Set down the full listing exactly as given. Any pictures are to be left out.
⁂
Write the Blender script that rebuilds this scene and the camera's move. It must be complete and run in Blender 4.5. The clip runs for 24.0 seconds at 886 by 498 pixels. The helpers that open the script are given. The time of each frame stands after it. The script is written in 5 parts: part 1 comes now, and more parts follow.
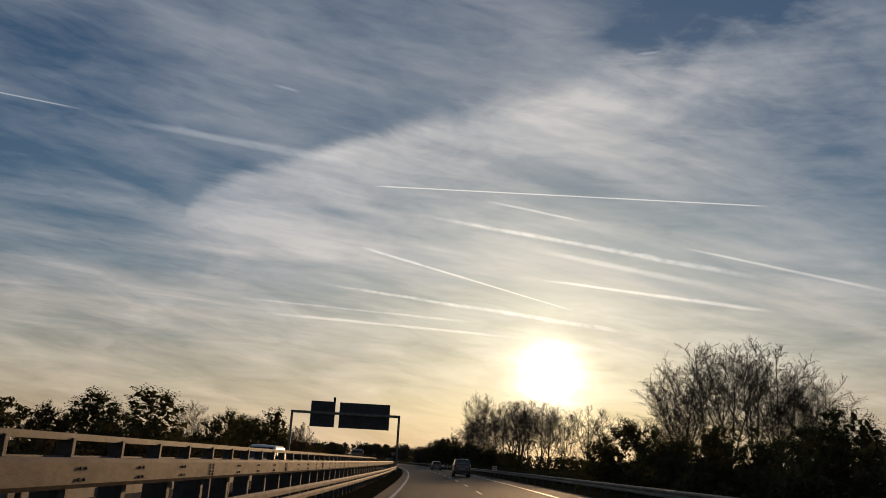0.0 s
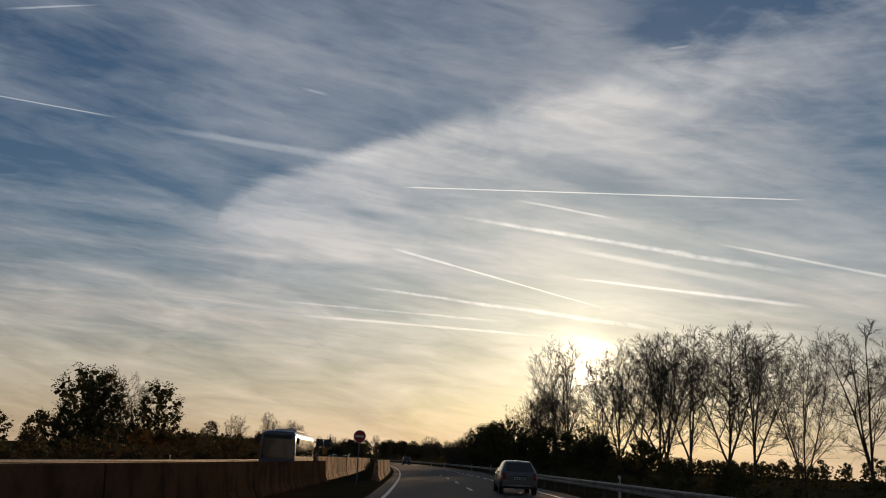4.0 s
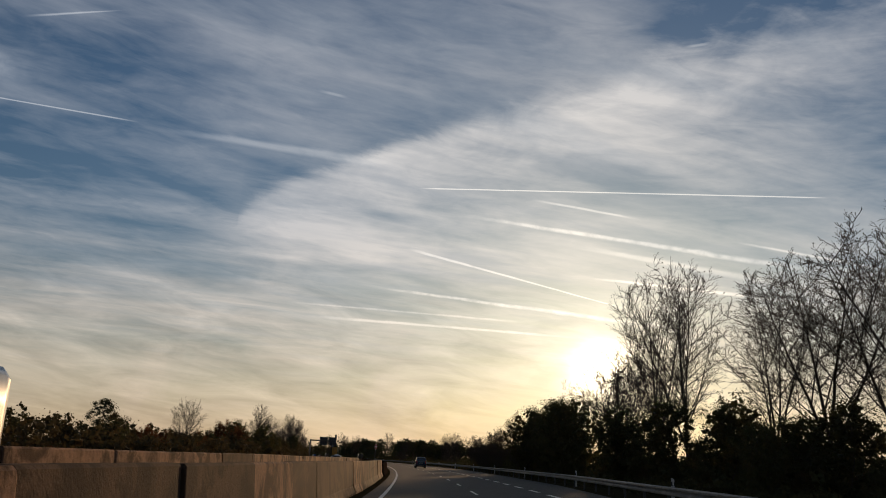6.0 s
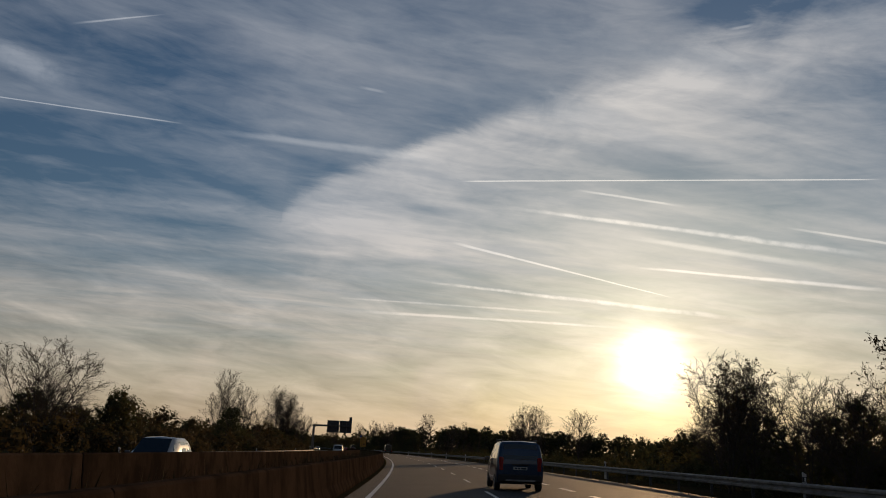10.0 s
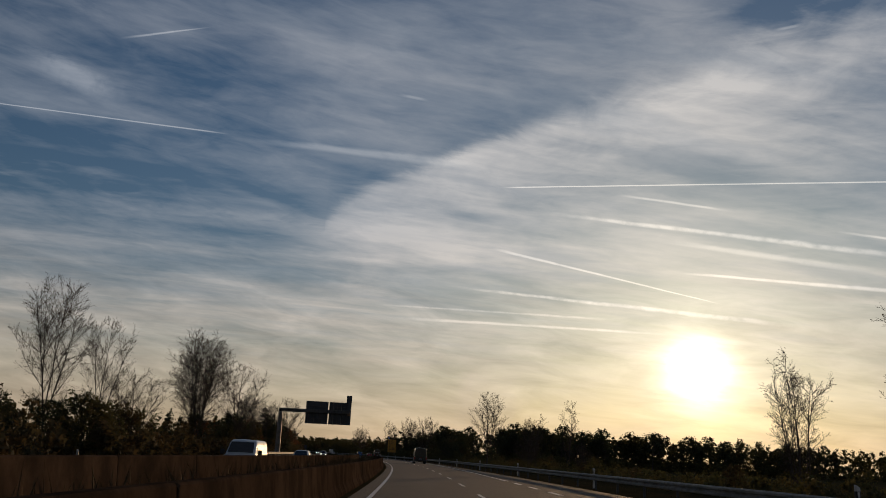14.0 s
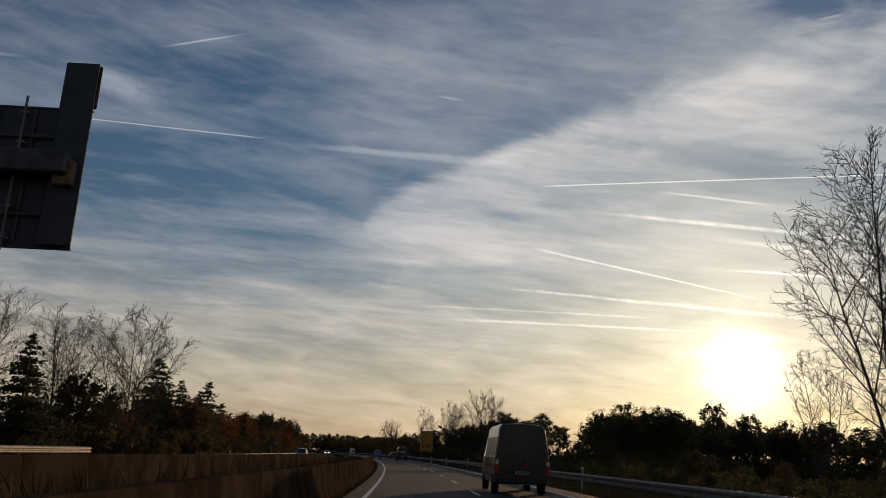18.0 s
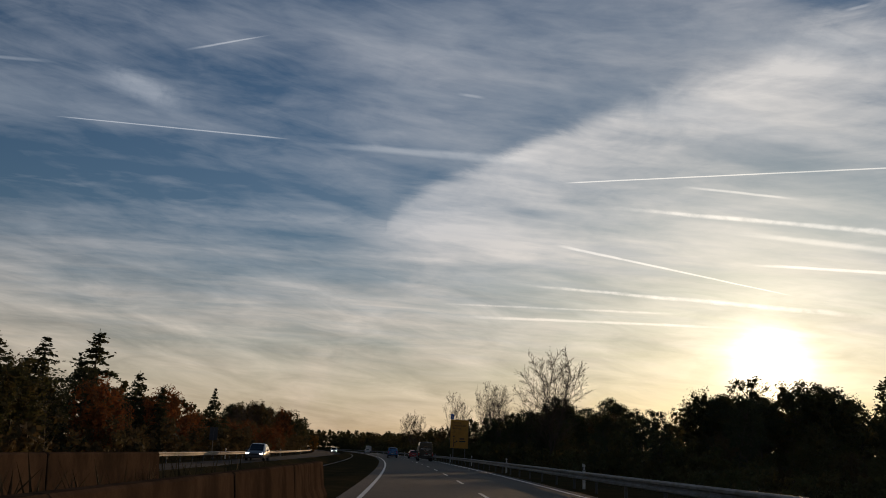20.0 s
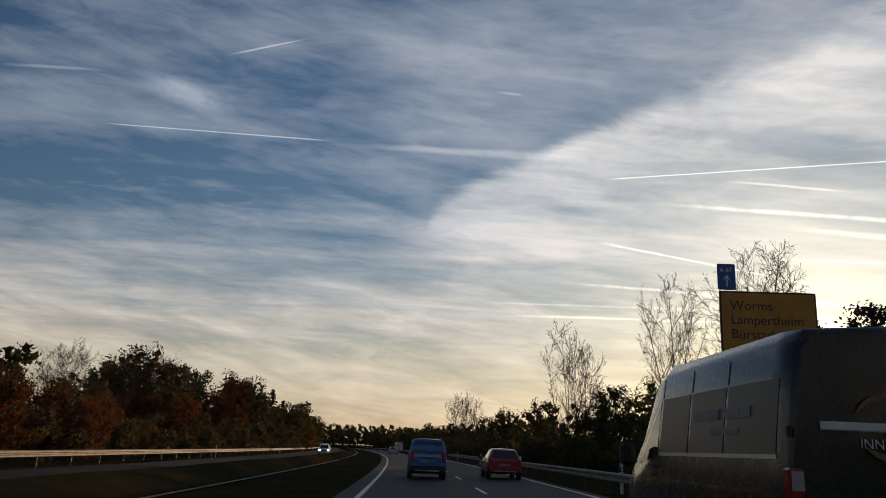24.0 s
⁂
## Full solution
Write the Blender script that rebuilds this scene and the camera's move. It must be complete and run in Blender 4.5. The clip runs for 24.0 seconds at 886 by 498 pixels. The helpers that open the script are given. The time of each frame stands after it. The script is written in 5 parts: part 1 comes now, and more parts follow.
0.0 s
4.0 s
6.0 s
10.0 s
14.0 s
18.0 s
20.0 s
24.0 s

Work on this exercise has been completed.